Они проговорили несколько часов подряд – спокойно, уже без настоятельного стремления до конца излить душу и эмоциональных всплесков. Роуан рассказывала, как она росла здесь, в Тайбуроне, и почти каждый день ходила на яхте, заменявшей ей самые лучшие школы. Она вновь упомянула о рано проявившейся тяге к медицине, к серьезным научным исследованиям, о том, как мечтала об открытиях в духе Франкенштейна, только более продуманных и перспективных. Потом у нее обнаружился и в полной мере проявился талант хирурга. Роуан не хвасталась этим – она просто рассказывала о хирургии, о волнующем чувстве, охватывающем ее в операционной, о радостном удовлетворении после каждой удачной операции. Она вспоминала об отчаянии, захлестнувшем ее после смерти приемных родителей, спастись от которого помогала только работа. Вот почему она большую часть времени проводила в клинике, а иногда стояла за операционным столом до тех пор, пока не начинала валиться с ног. Ее мозг, руки и глаза существовали словно сами по себе, отдельно от нее самой.
Майкл в свою очередь рассказывал ей о мире, в котором вырос он, испытывая при этом легкое чувство ущербности. Однако вопросы, которые задавала Роуан, свидетельствовали о ее несомненном интересе. Он назвал себя «выходцем из рабочей среды» и в ответ на просьбу Роуан постарался как можно подробнее описать особенности жизни там, на Юге, и в первую очередь убогий домишко с покрытыми линолеумом полами, цветущую в крохотном садике ялапу, непростой быт больших семей, похороны, на которые собиралось множество народу… Да, наверное, все это звучит для нее необычно и кажется странным. Он и сам сейчас воспринимает прошлое именно так, хотя воспоминания о нем причиняют боль и он отчаянно скучает по родному дому.
– Мои видения и те, с кем я беседовал там, не имеют ко всему этому никакого отношения. Просто мне хочется вернуться в родные края, пройтись по Эннансиэйшн-стрит…
– Так называлась улица, на которой ты рос? Какое красивое название {6} .
Майкл не стал рассказывать Роуан про сточные канавы, поросшие травой, про мужчин, с неименными жестянками пива сидевших на ступенях крыльца, про неистребимый запах вареной капусты и про то, как от грохота товарных поездов, тащившихся по прибрежной ветке, дребезжали стекла в окнах.
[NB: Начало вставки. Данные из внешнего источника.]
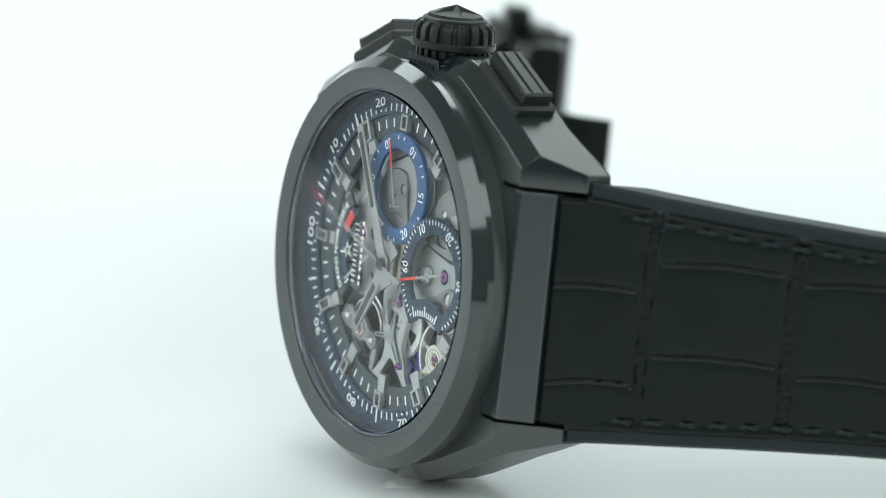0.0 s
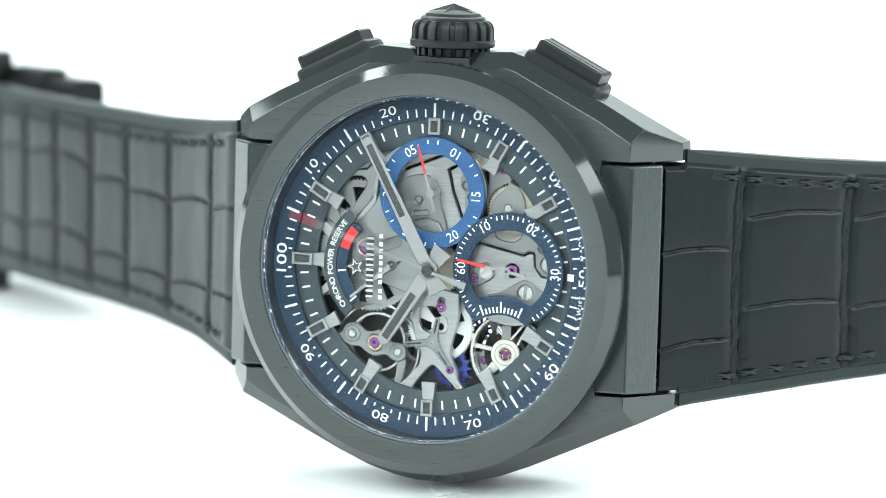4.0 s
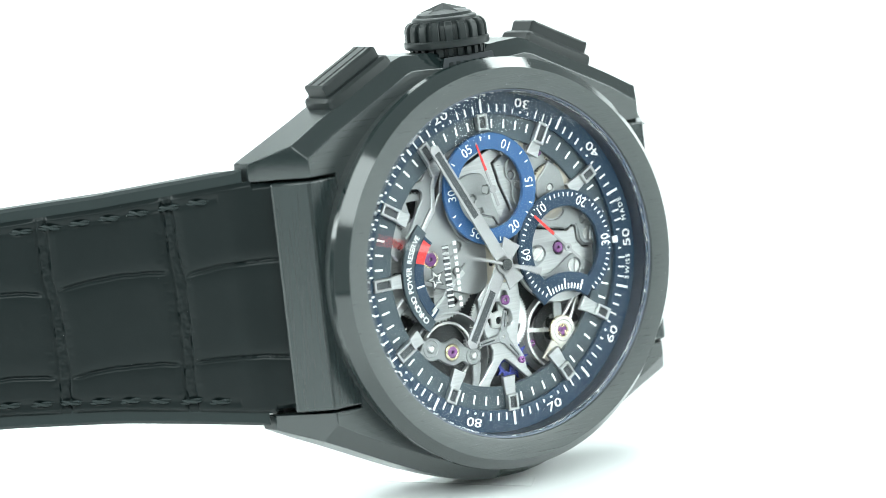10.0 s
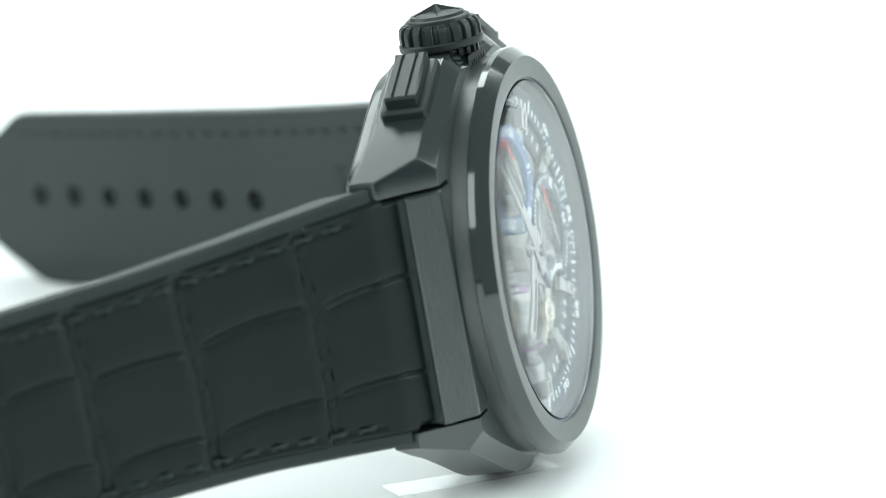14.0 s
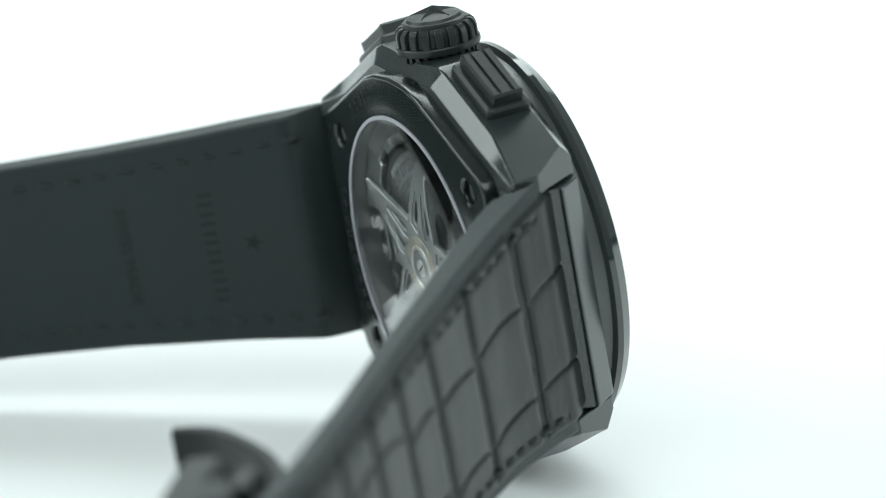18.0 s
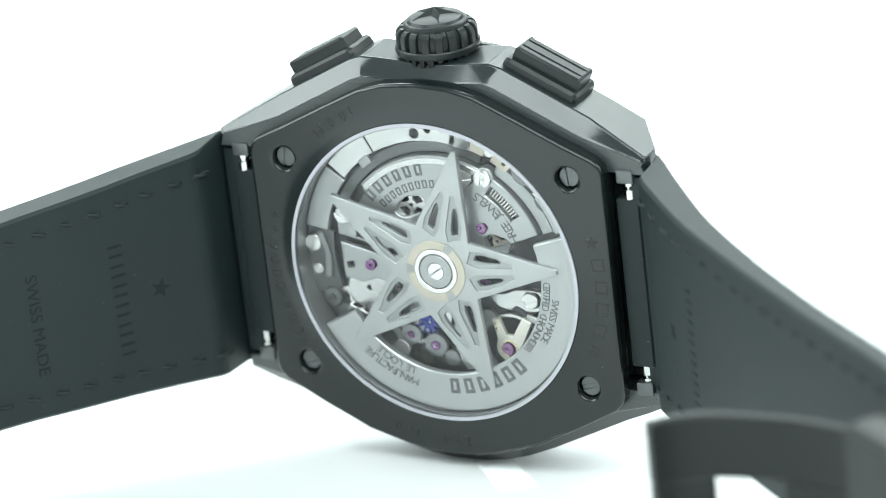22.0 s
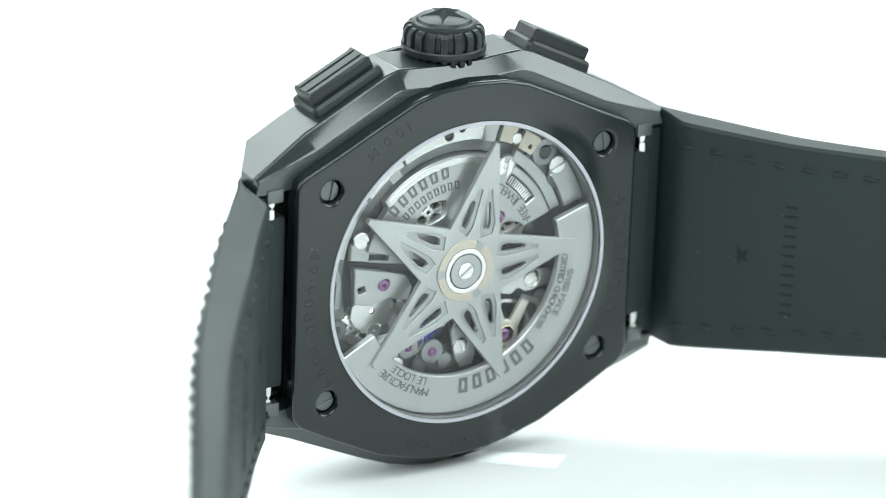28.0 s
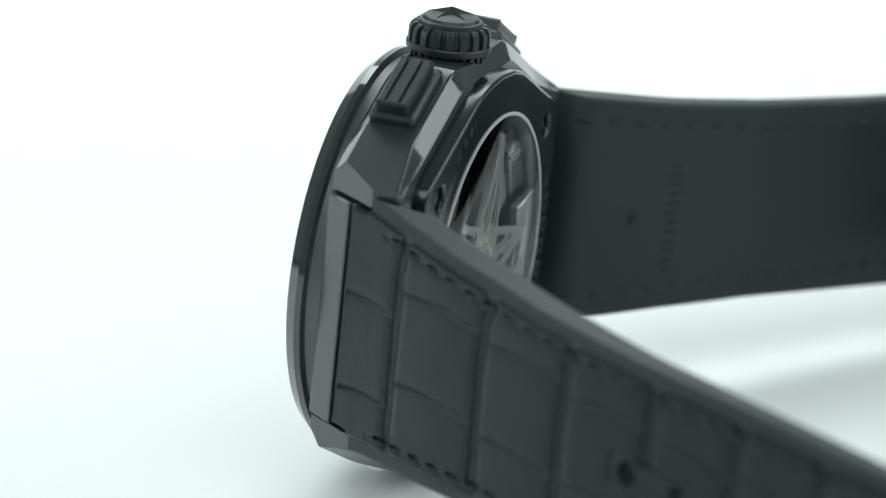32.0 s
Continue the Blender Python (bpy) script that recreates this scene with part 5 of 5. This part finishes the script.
# movement seen from behind
BLUED = node_mat("blued_steel", (0.06, 0.08, 0.35), 0.25, metal=0.5, var=0.1)
ROTOR_FACE = node_mat("pale_rotor_face", (0.41, 0.425, 0.425), 0.36, metal=0.85, grain=0.2, grain_scale=(1, 0.05, 1), bump=0.12, bump_scale=6000, var=0.05)
ROTOR_GREY = node_mat("grey_rotor_metal", (0.33, 0.345, 0.345), 0.38, metal=0.85, grain=0.1, bump=0.08, bump_scale=6000, var=0.05)
PALE = node_mat("pale_brushed_bridge", (0.38, 0.395, 0.395), 0.34, metal=0.9, grain=0.12, grain_scale=(1, 1, 0.06), bump=0.1, bump_scale=6000, var=0.06)
hang("rear_wall", raw("rear_wall", *annulus(16.7, 17.15, -4.4, 1.0, seg=96), GREY_PLATE), watch)



def rear_plate(name, loops, y, thick, mat, label="", bev=0.1):
    return plate(name, bside(loops), y, thick, mat, watch, label, bev, BACK)


def rear_disc(name, x, z, r, y, mat, dome=0.06):
    me = raw(name, *lathe([(r, y - 0.6), (r, y - dome), (r * 0.9, y - dome * 0.3), (r * 0.6, y)], at=(-x, 0, z), seg=36), mat)
    return hang(name, me, watch)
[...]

Описывать свою жизнь в Сан-Франциско Майклу было несколько легче. Он рассказал ей о Элизабет и о том, как аборт разрушил их отношения с Джудит, о странной пустоте нескольких последних лет своей жизни и о чувстве ожидания чего-то, хотя он не знал, чего именно. Он говорил о своей любви к архитектуре в целом и к каждому зданию в отдельности, о том, какие дома строились в Сан-Франциско прежде и какие предпочитают строить сейчас, упомянул о старом отеле на Юнион-стрит, который так мечтал восстановить. Потом он подробно описал те дома, которые особо любил в Новом Орлеане, и объяснил, почему не видит ничего особенного в том, что в некоторых особняках обитают привидения. Ведь каждый дом это нечто большее, чем место для жилья, а потому не удивительно, что он способен завладеть душой человека.
Им было легко разговаривать и таким образом все лучше постигать внутренний мир друг друга, после того как близость позволила им узнать друг друга физически. Майкл с интересом отнесся к рассказам Роуан о плавании на яхте, о том, как это здорово – в одиночестве стоять на мостике с чашкой кофе в руке и слушать, как за стенами рулевой рубки завывает ветер. Сам он не испытывал особой тяги к таким прогулкам, но слушал о них с удовольствием. Его буквально завораживали сопровождавшие рассказ скупые жесты, а изменчивое выражение ее серых глаз приводило в восхищение.
Майкл даже отважился заговорить о тех фильмах, где в изобилии присутствовали образы кровожадных, мстительных младенцев и детей, и о своих ощущениях во время их просмотра – о том, что ему казалось, будто весь окружающий мир вступает с ним в беседу. Возможно, он был тогда на грани безумия. Но кто знает, быть может, большинство пациентов сумасшедших домов оказались там лишь только потому, что слишком реально воспринимали свои мечты и иллюзии? Что она думает по этому поводу?… И еще… Взять, например, смерть… Он много думал о ней, но самое важное предположение возникло у него в голове совсем недавно, незадолго до падения в воду: вполне вероятно, что смерть другого человека является единственным по-настоящему сверхъестественным событием, которое мы способны воспринять.